Il decreto voluto dal governo che indicava la cannabis light, ovvero quella che contiene una quantità ridotta da THC (la sostanza psicotropa) a favore di una maggiore concentrazione di CBD (il cui effetto è solamente rilassante), come sostanza stupefacente è stato bloccato nella giornata di oggi dal Tar del Lazio. Di fatto, il blocco presupporrà, in questa fase, solamente un temporaneo ritardo nell’entrata in vigore, che sarà discussa nel corso di un’udienza fissata dai giudizi amministrativi per il 24 ottobre. Il decreto era stato varato il 7 agosto ed aveva causato, fin da subito, numerose opposizioni.
Tra i principali antagonisti del blocco alla vendita della cannabis light c’era anche l’associazione Imprenditori Canapa Italia (Ici), che hanno deciso di presentare ricorso nel tribunale laziale, che ha accolto la loro richiesta bloccandone l’entrata in vigore. I produttori e venditori, in particolare, lamentavano il fatto che il decreto ne avrebbe reso la vendita impossibile, portando parecchie attività a chiudere battenti, il tutto senza neppure ascoltare il parare del Consiglio superiore della sanità. “Il ricorso inoltre contesta”, avevano dichiarato i venditori di cannabis light, “in via generale la decisione di ricondurre il cannabidiolo tra le sostanze stupefacenti o psicotrope; decisione che si pone in contrasto con la giurisprudenza comunitaria. Si sono registrate ispezioni e accertamenti in danno degli operatori economici ai quali è stata contestata la violazione della legge sugli stupefacenti ed è stato disposto il sequestro”.

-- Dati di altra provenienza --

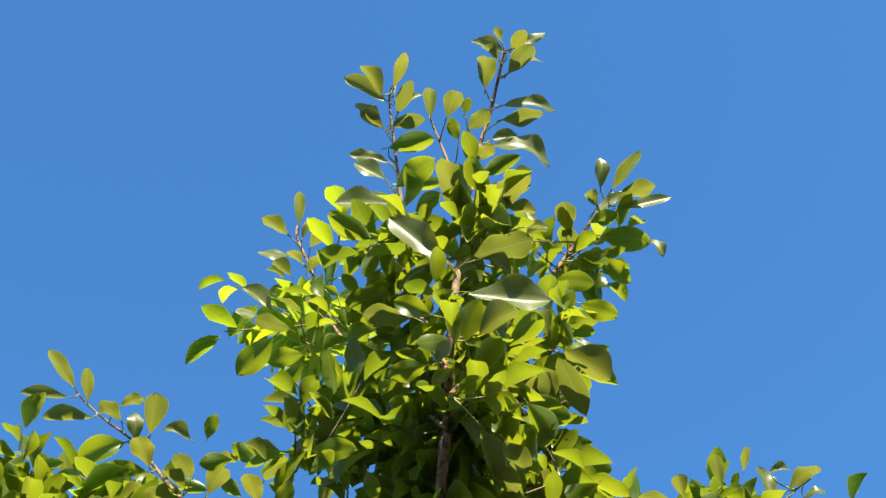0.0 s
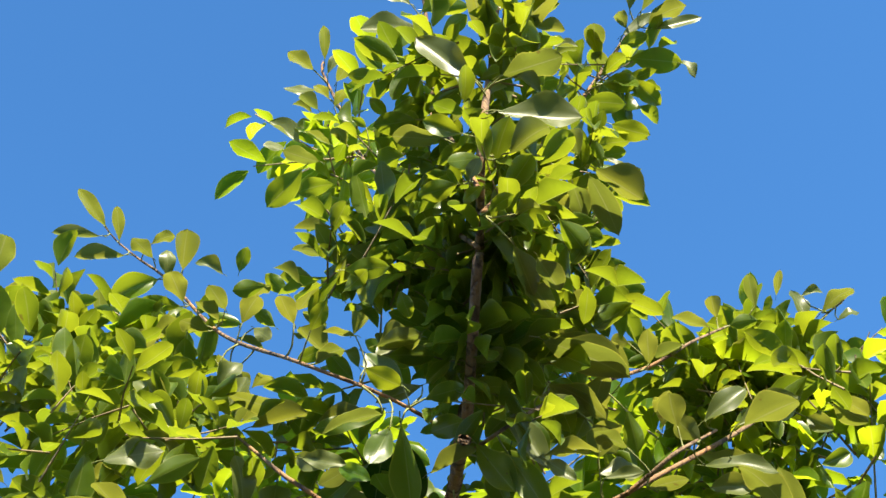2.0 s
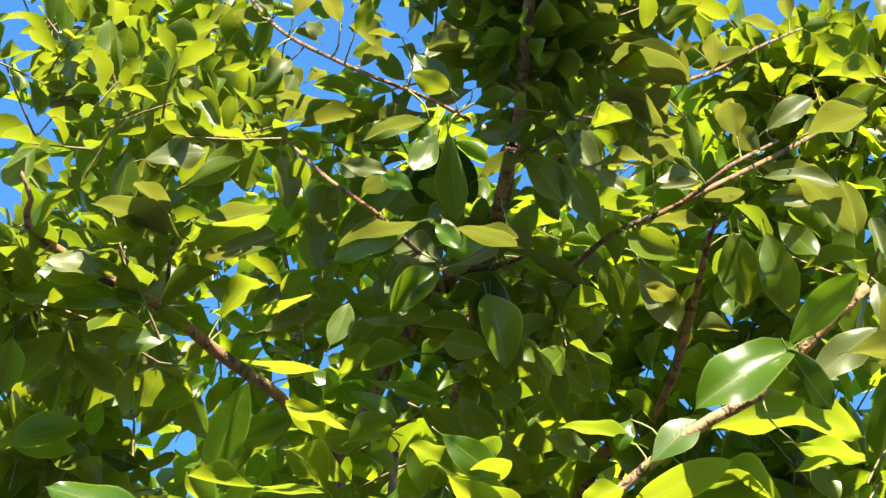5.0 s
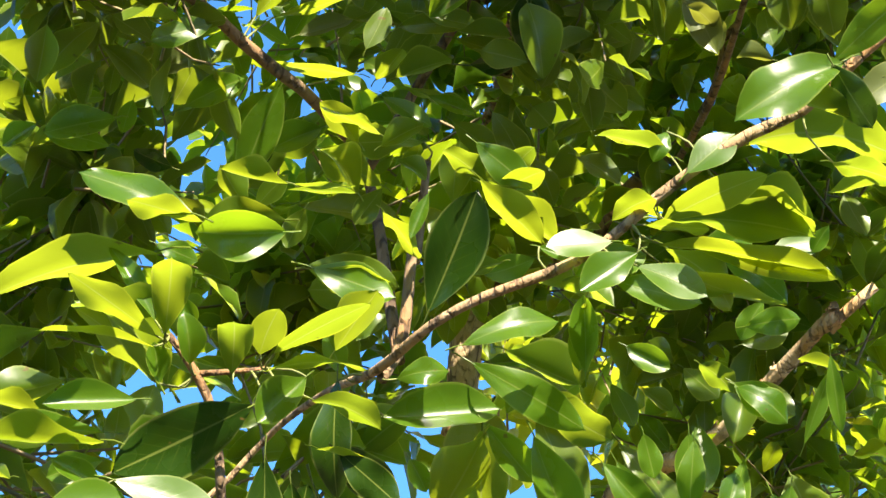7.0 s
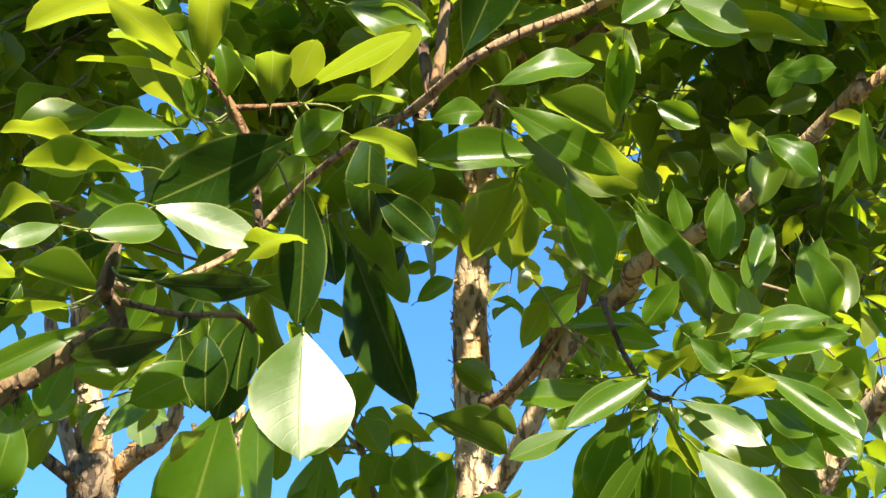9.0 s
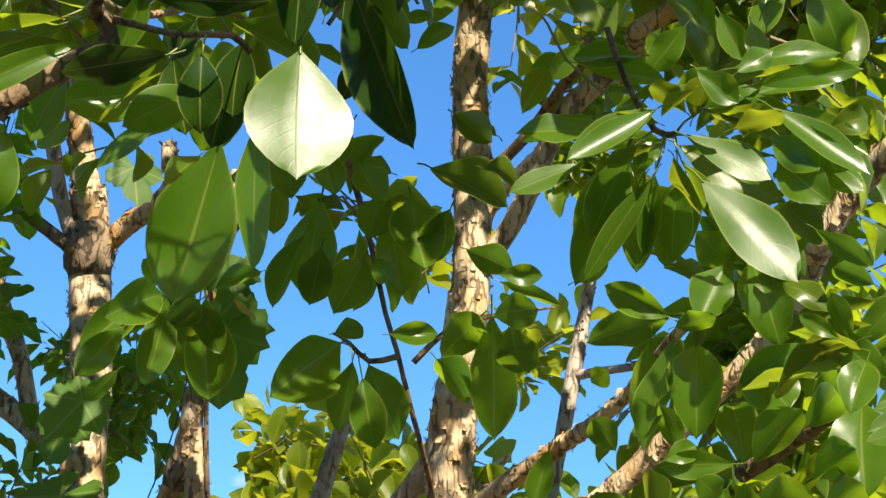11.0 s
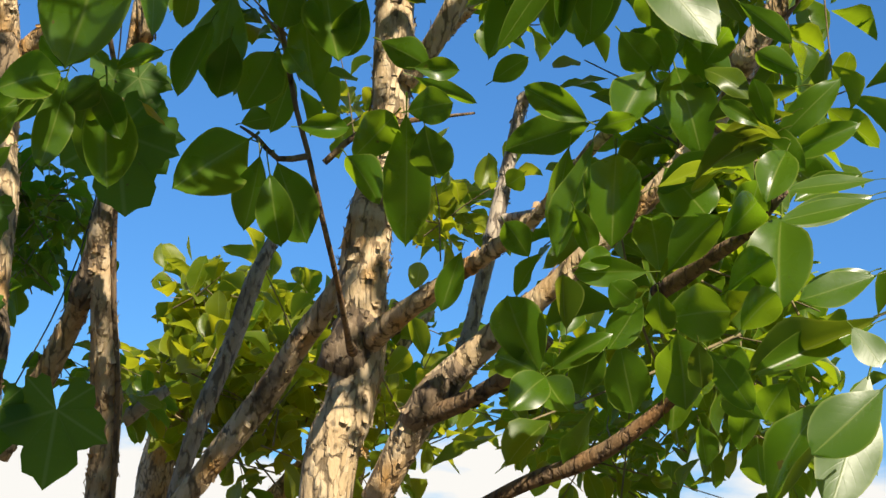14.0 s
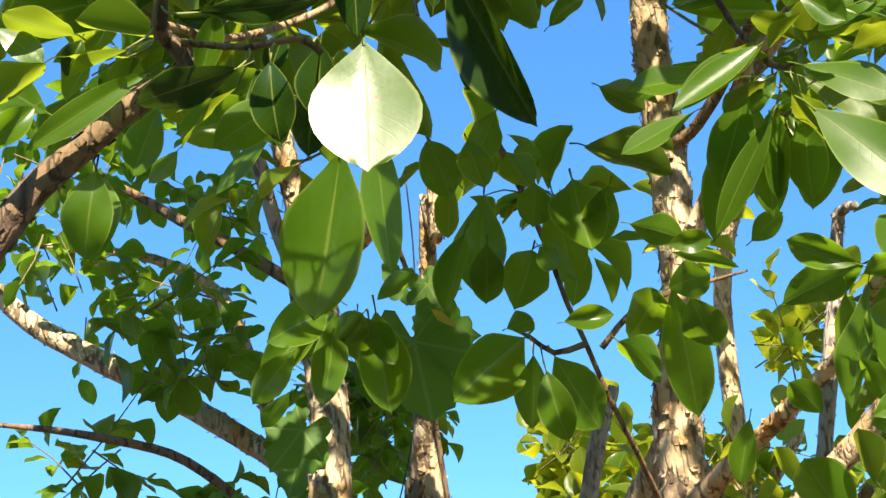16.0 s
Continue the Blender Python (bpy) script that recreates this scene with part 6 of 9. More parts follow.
leaf(overhang_tree, (-0.205, 1.333, 2.573), (-0.292, 1.325, 2.560), 0.050, 50, YOUNG_LEAVES)
leaf(overhang_tree, (-0.189, 1.364, 2.605), (-0.210, 1.383, 2.566), 0.027, 25, YOUNG_LEAVES)
leaf(overhang_tree, (-0.114, 1.428, 2.669), (-0.145, 1.447, 2.632), 0.029, 32, YOUNG_LEAVES)
leaf(overhang_tree, (-0.186, 1.394, 2.552), (-0.086, 1.413, 2.536), 0.044, -49, YOUNG_LEAVES)
leaf(overhang_tree, (0.059, 1.514, 2.628), (0.001, 1.524, 2.611), 0.033, -116, MATURE)
leaf(overhang_tree, (0.250, 1.301, 2.587), (0.339, 1.302, 2.555), 0.052, -20, BRIGHT)
leaf(overhang_tree, (0.189, 1.317, 2.535), (0.255, 1.339, 2.476), 0.050, -8, BRIGHT)
leaf(overhang_tree, (0.245, 1.331, 2.537), (0.313, 1.345, 2.487), 0.037, 108, MATURE)
leaf(overhang_tree, (0.219, 1.305, 2.529), (0.356, 1.299, 2.492), 0.032, -26, BRIGHT)
leaf(overhang_tree, (0.109, 1.398, 2.432), (0.106, 1.362, 2.506), 0.031, 174, MATURE)
leaf(overhang_tree, (-0.330, 1.371, 2.406), (-0.408, 1.323, 2.465), 0.061, 12, BRIGHT)
leaf(overhang_tree, (-0.309, 1.337, 2.487), (-0.292, 1.356, 2.457), 0.022, 122, MATURE)
leaf(overhang_tree, (-0.291, 1.314, 2.405), (-0.291, 1.301, 2.430), 0.016, -9, BRIGHT)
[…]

Cosa dice il governo sulla cannabis light
Insomma, il Tar avrebbe riconosciuto come valide le contestazioni al decreto contro la cannabis light avanzate dalla Ici, fissando un’udienza dei giudici amministrativi per definire correttamente il futuro della commercializzazione di CBD. Secondo il governo, invece, la molecola rilassante andrebbe classificata all’interno della tabella dei medicinali allegata al testo unico sulle droghe, rendendone illecita la vendita non farmacologica, ovvero senza prescrizione medica e all’esterno delle farmacie. Non si sarebbe, insomma, trattato di un divieto completo alla vendita di cannabis light, ma piuttosto di una regolamentazione alla stessa, prevedendola nell’ipotesi di diverse malattie (specialmente l’epilessia).